The Consolidated B-24 Liberator is an American heavy bomber, designed by Consolidated Aircraft of San Diego, California
At its inception, the B-24 was a modern design featuring a highly efficient shoulder-mounted, high aspect ratio Davis wing. The wing gave the Liberator a high cruise speed, long range and the ability to carry a heavy bomb load. Early RAF Liberators were the first aircraft to cross the Atlantic Ocean as a matter of routine. In comparison with its contemporaries, the B-24 was relatively difficult to fly and had poor low-speed performance; it also had a lower ceiling and was less robust than the Boeing B-17 Flying Fortress.
While aircrews tended to prefer the B-17, General Staff favored the B-24 and procured it in huge numbers for a wide variety of roles. At approximately 18,500 units—including 8,685 manufactured by Ford Motor Company—it holds records as the world's most produced bomber, heavy bomber, multi-engine aircraft, and American military aircraft in history.

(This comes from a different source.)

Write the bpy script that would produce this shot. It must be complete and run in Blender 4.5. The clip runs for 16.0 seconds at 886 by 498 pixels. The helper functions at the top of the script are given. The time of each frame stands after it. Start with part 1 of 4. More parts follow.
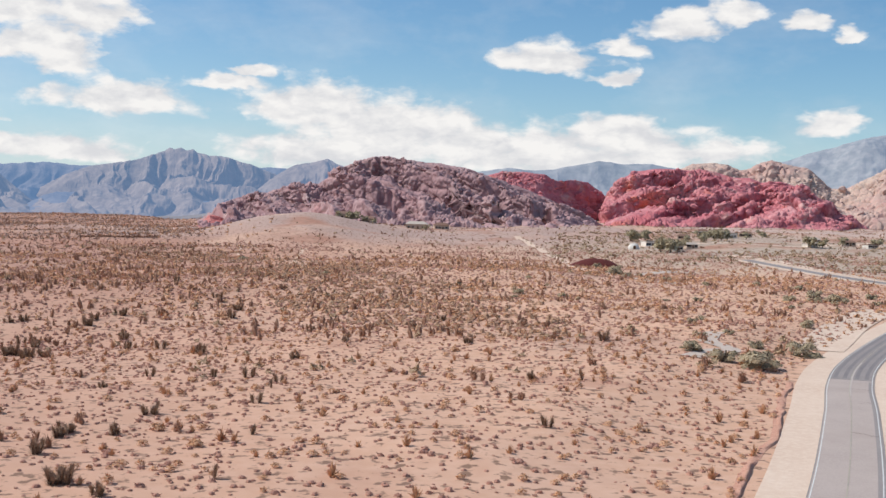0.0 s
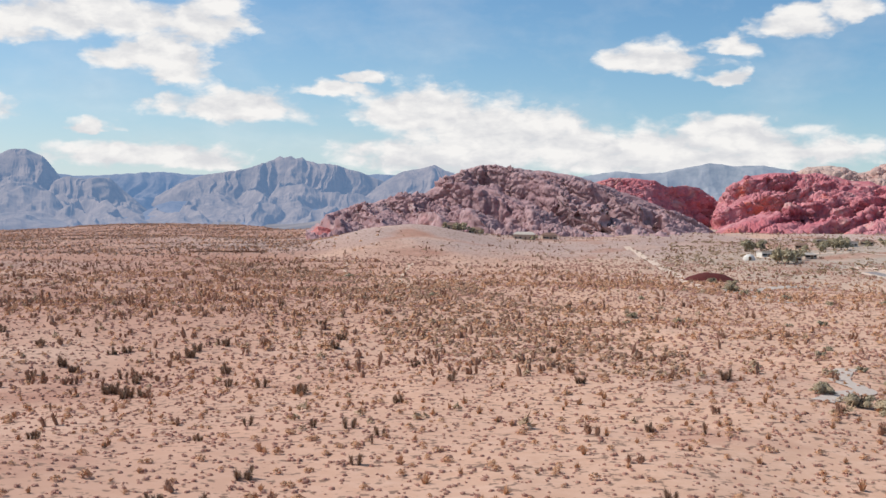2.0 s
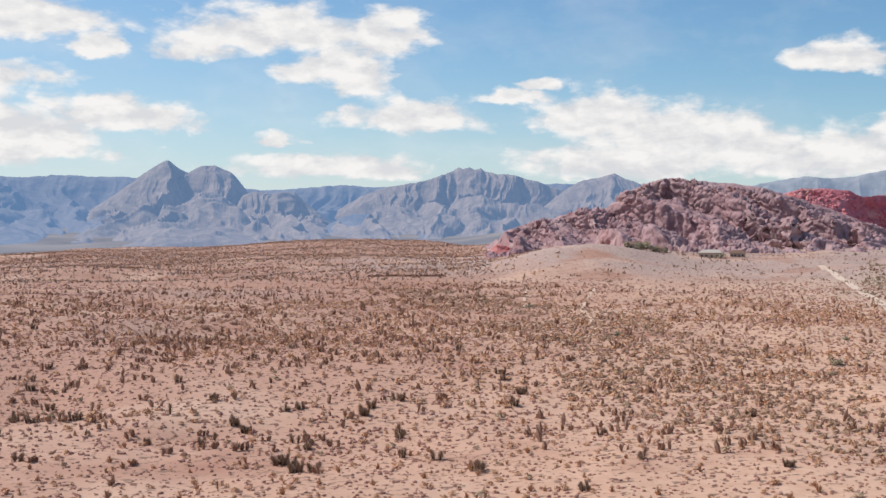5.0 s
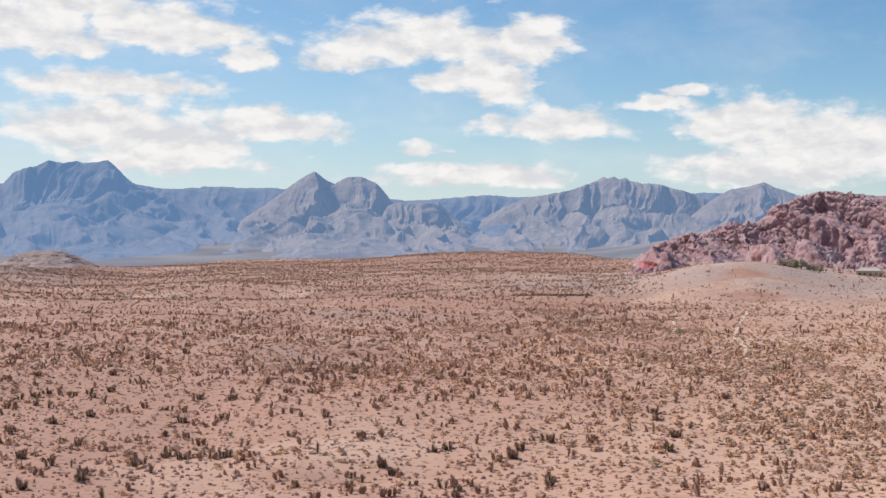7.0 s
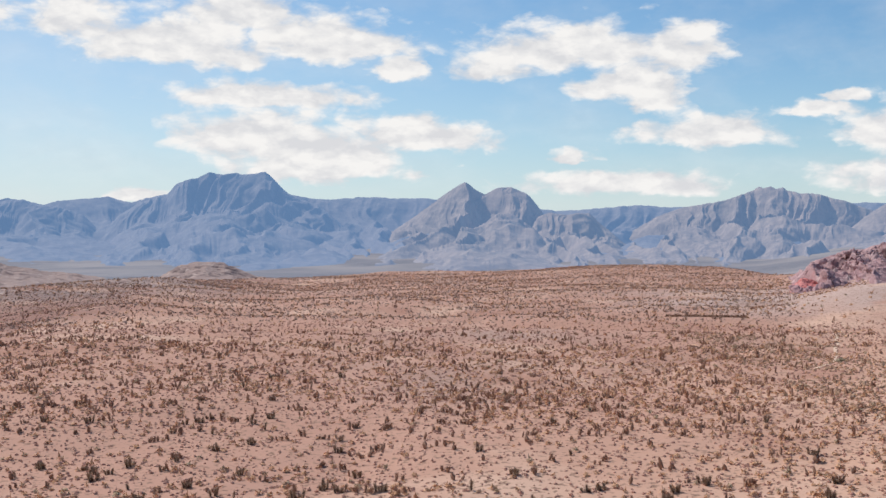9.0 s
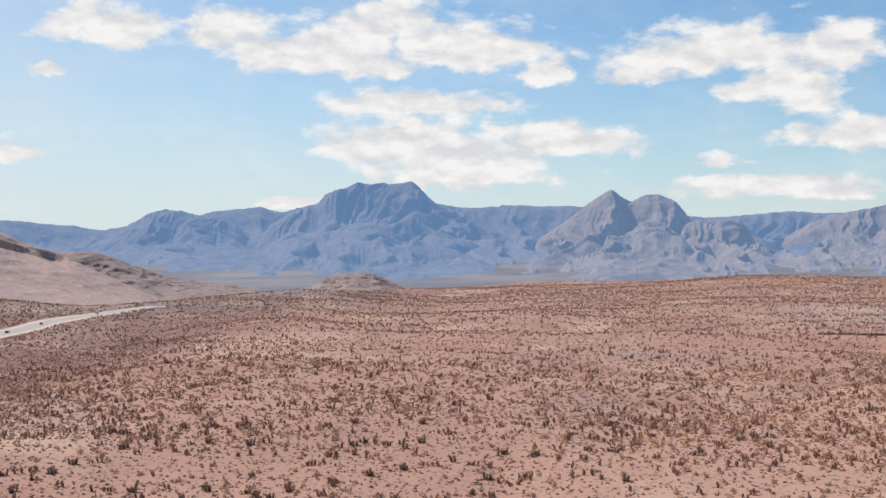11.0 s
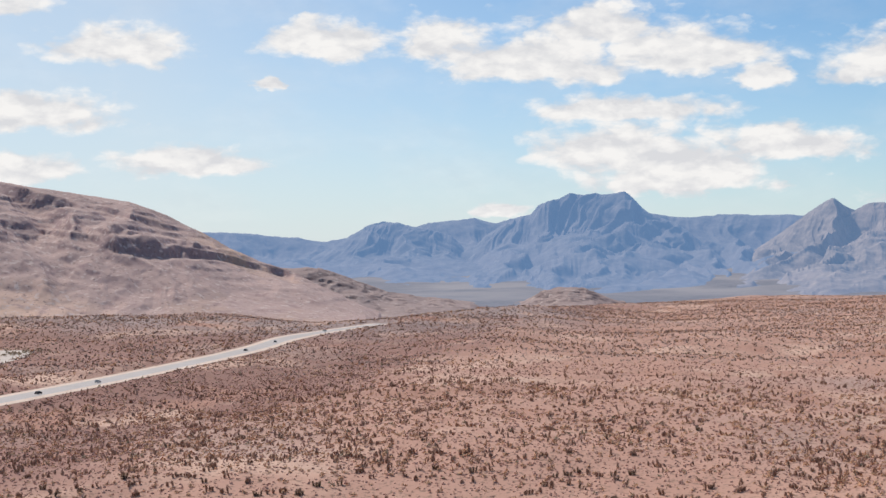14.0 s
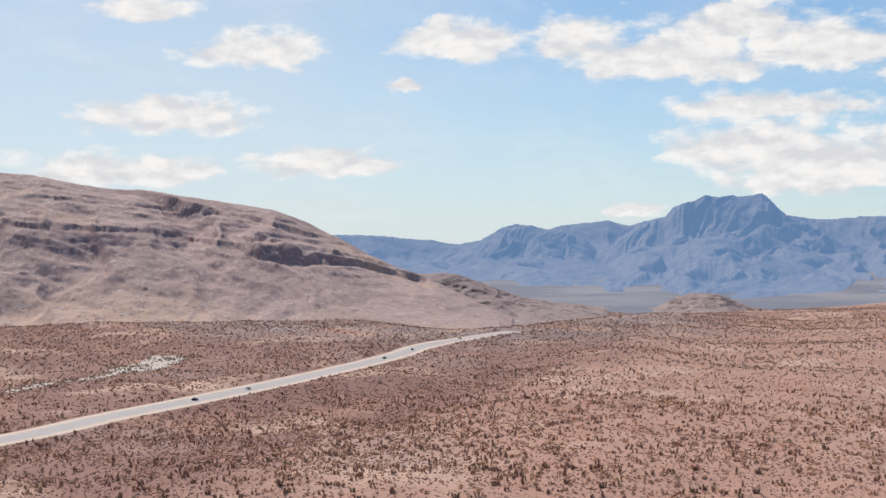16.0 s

Gary says, "The models come in kits with all the plastic parts on what they call trees and the total amount of parts is somewhere around 2 to 300. Many of these detail parts have to be painted before assembly. I really enjoy it and I have built probably around 17 to 20 models in my lifetime,Most of them are World War II airplanes with a couple of tanks and ships thrown in."